L. Acedo, A. Santos, A. V. Bobylev

Published 2001-09-26, updated 2002-07-08Version 2

Uniform shear flow is a paradigmatic example of a nonequilibrium fluid state exhibiting non-Newtonian behavior. It is characterized by uniform density and temperature and a linear velocity profile $U_x(y)=a y$, where $a$ is the constant shear rate. In the case of a rarefied gas, all the relevant physical information is represented by the one-particle velocity distribution function $f({\bf r},{\bf v})=f({\bf V})$, with ${\bf V}\equiv {\bf v}-{\bf U}({\bf r})$, which satisfies the standard nonlinear integro-differential Boltzmann equation. We have studied this state for a two-dimensional gas of Maxwell molecules with grazing collisions in which the nonlinear Boltzmann collision operator reduces to a Fokker-Planck operator. We have found analytically that for shear rates larger than a certain threshold value the velocity distribution function exhibits an algebraic high-velocity tail of the form $f({\bf V};a)\sim |{\bf V}|^{-4-\sigma(a)}\Phi(\phi; a)$, where $\phi\equiv \tan V_y/V_x$ and the angular distribution function $\Phi(\phi; a)$ is the solution of a modified Mathieu equation. The enforcement of the periodicity condition $\Phi(\phi; a)=\Phi(\phi+\pi; a)$ allows one to obtain the exponent $\sigma(a)$ as a function of the shear rate.
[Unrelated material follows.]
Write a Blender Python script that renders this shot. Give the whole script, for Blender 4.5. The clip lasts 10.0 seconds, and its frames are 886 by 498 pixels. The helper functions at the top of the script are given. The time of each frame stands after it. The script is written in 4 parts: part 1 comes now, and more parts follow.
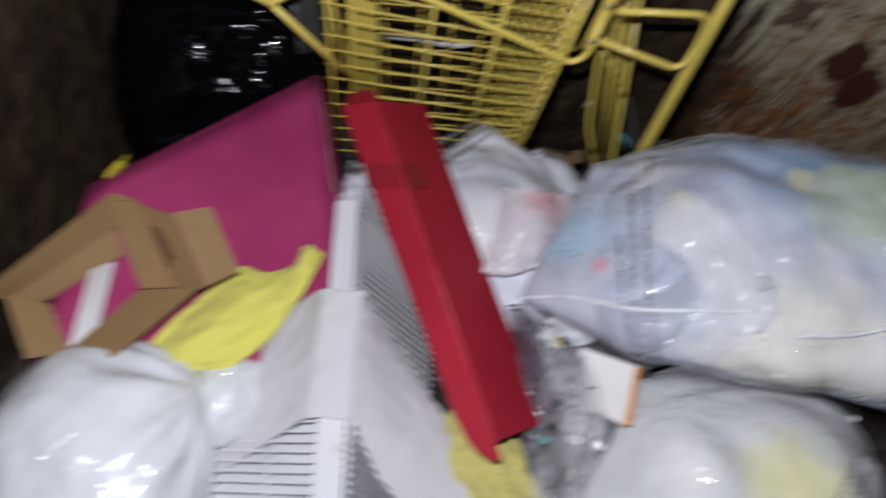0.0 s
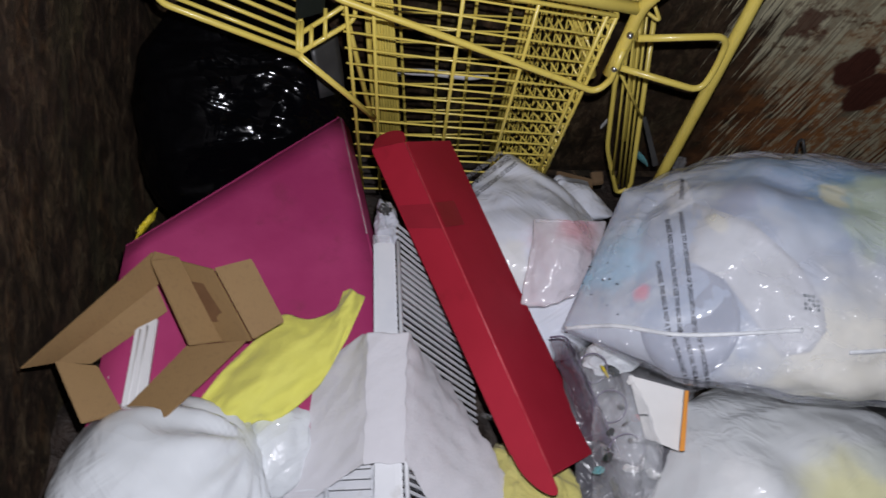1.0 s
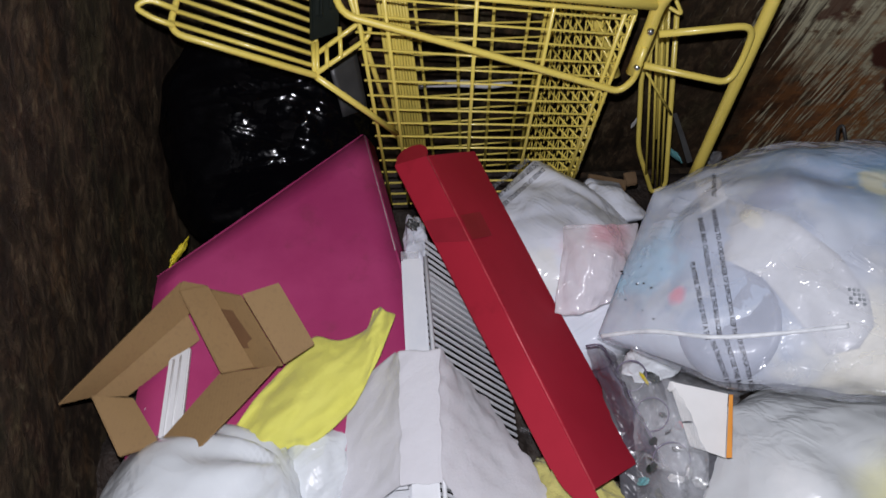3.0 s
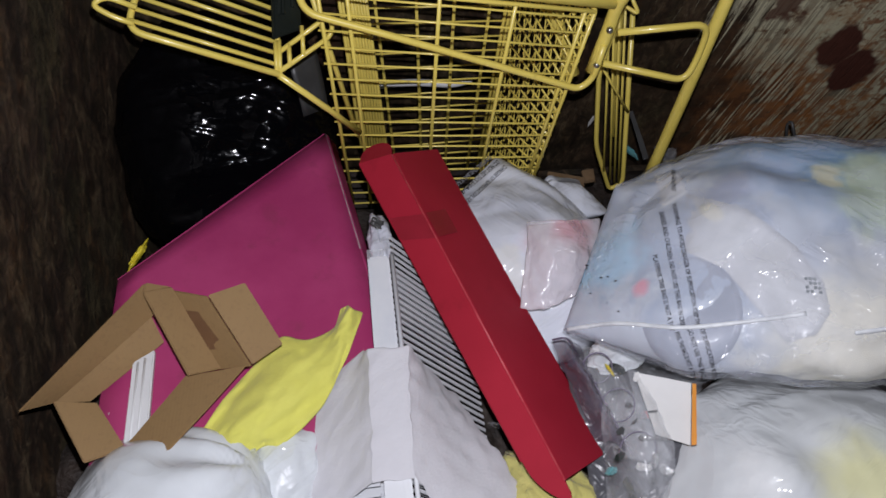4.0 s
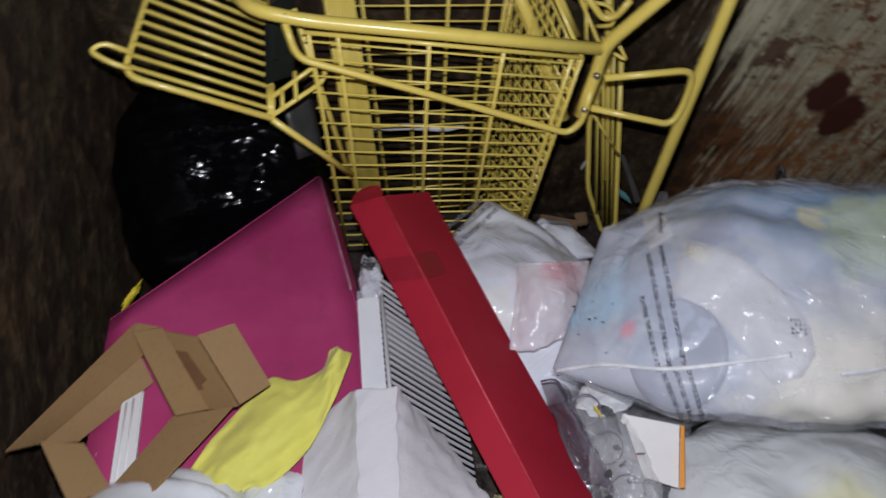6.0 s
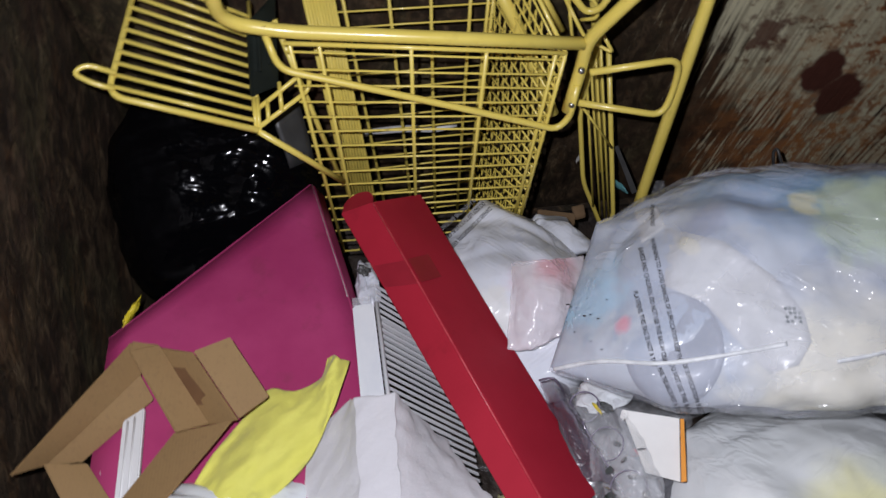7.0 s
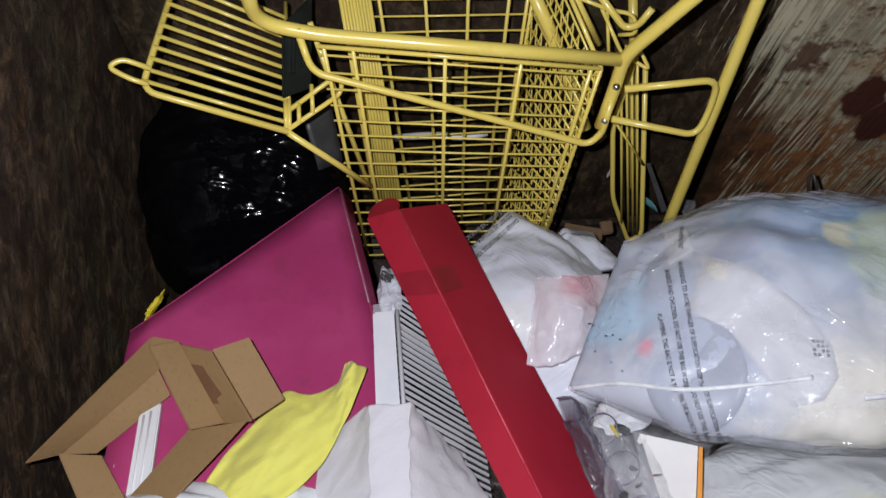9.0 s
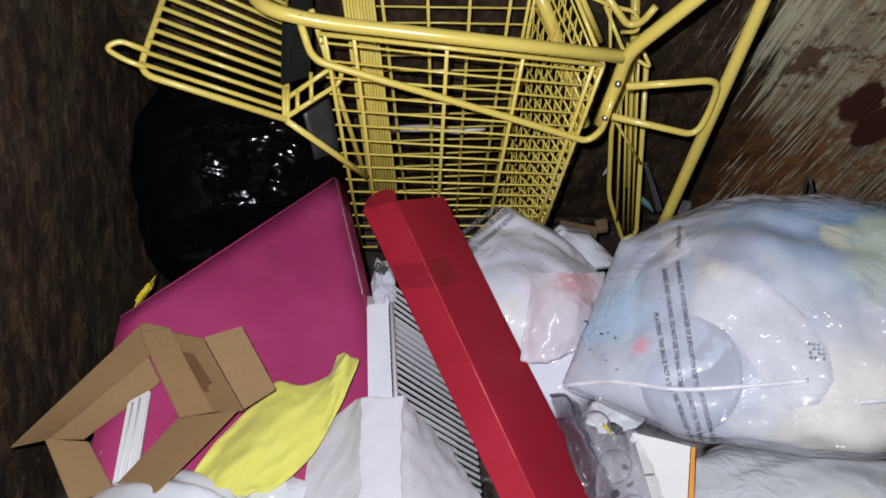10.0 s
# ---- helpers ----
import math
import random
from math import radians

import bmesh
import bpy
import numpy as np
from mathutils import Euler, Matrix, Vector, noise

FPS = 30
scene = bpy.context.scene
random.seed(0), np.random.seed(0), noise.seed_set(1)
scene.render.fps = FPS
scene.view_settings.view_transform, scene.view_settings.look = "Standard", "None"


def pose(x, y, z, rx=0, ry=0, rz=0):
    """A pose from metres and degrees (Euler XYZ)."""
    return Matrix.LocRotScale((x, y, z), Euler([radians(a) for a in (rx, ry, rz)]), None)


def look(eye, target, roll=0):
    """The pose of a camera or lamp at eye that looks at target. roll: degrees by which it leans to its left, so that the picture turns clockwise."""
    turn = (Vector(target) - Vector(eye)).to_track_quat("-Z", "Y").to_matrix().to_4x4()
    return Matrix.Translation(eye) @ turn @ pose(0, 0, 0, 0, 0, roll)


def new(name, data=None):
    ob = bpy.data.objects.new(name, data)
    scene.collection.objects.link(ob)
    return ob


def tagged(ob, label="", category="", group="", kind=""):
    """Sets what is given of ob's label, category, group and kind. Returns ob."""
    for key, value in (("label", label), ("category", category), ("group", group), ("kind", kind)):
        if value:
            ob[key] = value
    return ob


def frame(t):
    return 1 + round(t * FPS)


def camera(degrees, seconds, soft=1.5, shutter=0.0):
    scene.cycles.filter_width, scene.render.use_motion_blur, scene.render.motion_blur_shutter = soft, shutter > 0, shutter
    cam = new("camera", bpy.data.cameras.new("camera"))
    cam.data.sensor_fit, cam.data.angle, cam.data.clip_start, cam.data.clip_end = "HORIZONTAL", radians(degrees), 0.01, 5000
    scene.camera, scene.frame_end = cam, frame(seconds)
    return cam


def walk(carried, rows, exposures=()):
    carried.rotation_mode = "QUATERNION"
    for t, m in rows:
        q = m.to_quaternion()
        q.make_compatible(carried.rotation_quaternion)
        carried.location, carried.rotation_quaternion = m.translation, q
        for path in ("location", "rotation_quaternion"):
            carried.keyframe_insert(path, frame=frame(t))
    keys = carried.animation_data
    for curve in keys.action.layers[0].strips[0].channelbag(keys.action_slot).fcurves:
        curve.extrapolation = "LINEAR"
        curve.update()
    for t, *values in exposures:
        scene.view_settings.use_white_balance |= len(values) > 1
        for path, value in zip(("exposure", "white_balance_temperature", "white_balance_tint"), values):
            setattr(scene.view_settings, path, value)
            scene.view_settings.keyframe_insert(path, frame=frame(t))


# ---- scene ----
cam = camera(57.2, 10.0, soft=1.5, shutter=1.0)
walk(cam, [
    (0.0, pose(-0.0049, -0.0478, 1.8284, 27.094, -4.346, 2.509)),
    (0.1, pose(-0.0118, -0.0405, 1.8296, 27.131, -6.116, 1.990)),
    (0.2, pose(-0.0187, -0.0331, 1.8308, 26.263, -5.850, 1.299)),
    (0.3, pose(-0.0256, -0.0257, 1.8320, 25.306, -5.506, 0.658)),
    (0.4, pose(-0.0393, -0.0223, 1.8320, 25.125, -6.059, -0.107)),
    (0.5, pose(-0.0531, -0.0188, 1.8320, 25.853, -4.741, 0.107)),
    (0.6, pose(-0.0563, -0.0196, 1.8354, 27.799, -4.683, -0.337)),
    (0.8, pose(-0.0625, -0.0211, 1.8421, 28.323, -3.791, -0.635)),
    (1.0, pose(-0.0688, -0.0226, 1.8489, 28.348, -2.750, -0.824)),
    (1.5, pose(-0.0628, -0.0157, 1.8433, 28.563, -1.120, -1.690)),
    (2.0, pose(-0.0600, -0.0155, 1.8345, 28.143, -0.608, -2.059)),
    (2.2, pose(-0.0351, -0.0087, 1.8186, 28.096, 0.638, -0.977)),
    (3.3, pose(-0.0426, -0.0071, 1.8398, 29.432, 2.083, -3.229)),
    (3.4, pose(-0.0446, -0.0053, 1.8389, 29.547, 1.046, -3.881)),
    (3.5, pose(-0.0466, -0.0035, 1.8381, 29.479, 0.369, -4.318)),
    (3.6, pose(-0.0496, -0.0060, 1.8381, 29.267, -0.953, -5.019)),
    (3.8, pose(-0.0555, -0.0109, 1.8381, 29.169, -0.954, -4.864)),
    (4.0, pose(-0.0614, -0.0157, 1.8381, 29.082, -0.781, -4.606)),
    (4.2, pose(-0.0553, -0.0200, 1.8404, 29.304, -0.327, -5.083)),
    (4.4, pose(-0.0492, -0.0242, 1.8426, 29.921, -0.979, -6.233)),
    (4.5, pose(-0.0461, -0.0264, 1.8438, 30.534, -2.502, -7.553)),
    (4.6, pose(-0.0407, -0.0261, 1.8424, 30.956, -3.122, -8.194)),
    (4.8, pose(-0.0298, -0.0255, 1.8396, 30.904, -2.873, -8.510)),
    (5.0, pose(-0.0189, -0.0250, 1.8369, 30.876, -2.669, -8.854)),
    (5.2, pose(-0.0253, -0.0256, 1.8357, 33.370, -3.043, -8.874)),
    (5.5, pose(-0.0348, -0.0265, 1.8340, 33.298, -3.194, -8.365)),
    (5.7, pose(-0.0364, -0.0265, 1.8383, 33.108, -3.408, -7.567)),
    (5.8, pose(-0.0373, -0.0264, 1.8405, 32.965, -3.146, -6.930)),
    (5.9, pose(-0.0381, -0.0264, 1.8426, 32.863, -2.002, -5.739)),
    (6.0, pose(-0.0389, -0.0264, 1.8448, 32.180, -0.559, -4.343)),
    (6.1, pose(-0.0365, -0.0299, 1.8505, 32.323, -1.480, -2.702)),
    (6.2, pose(-0.0342, -0.0335, 1.8563, 31.713, -2.007, -0.795)),
    (7.3, pose(0.0065, -0.0110, 1.8476, 31.634, 3.075, -7.841)),
    (7.4, pose(0.0108, -0.0117, 1.8458, 31.682, 3.412, -7.942)),
    (7.5, pose(0.0151, -0.0125, 1.8441, 31.331, 3.736, -8.047)),
    (7.7, pose(0.0074, -0.0077, 1.8435, 30.877, 2.879, -6.778)),
    (8.0, pose(-0.0041, -0.0006, 1.8425, 30.701, 2.040, -4.611)),
    (8.2, pose(0.0017, 0.0043, 1.8469, 31.227, 1.560, -4.362)),
    (8.5, pose(0.0105, 0.0117, 1.8534, 31.348, 1.525, -3.563)),
    (9.0, pose(0.0000, 0.0000, 1.8500, 31.964, 1.701, -2.723)),
    (9.5, pose(0.0066, 0.0008, 1.8428, 32.267, 1.054, -2.023)),
    (10.0, pose(-0.0124, 0.0023, 1.8405, 31.667, 0.187, -1.835)),
], [(0, -0.38), (0.5, -0.68), (1, -0.55), (2, -0.36), (3.3, -0.46), (5.5, -0.5), (6.2, -0.6), (7.3, -0.3), (8.5, -0.34), (9, -0.24), (10, -0.18)])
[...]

As a consequence of this power-law decay, all the velocity moments of a degree equal to or larger than $2+\sigma(a)$ are divergent. In the high-velocity domain the velocity distribution is highly anisotropic, with the angular distribution sharply concentrated around a preferred orientation angle which rotates counterclock-wise as the shear rate increases.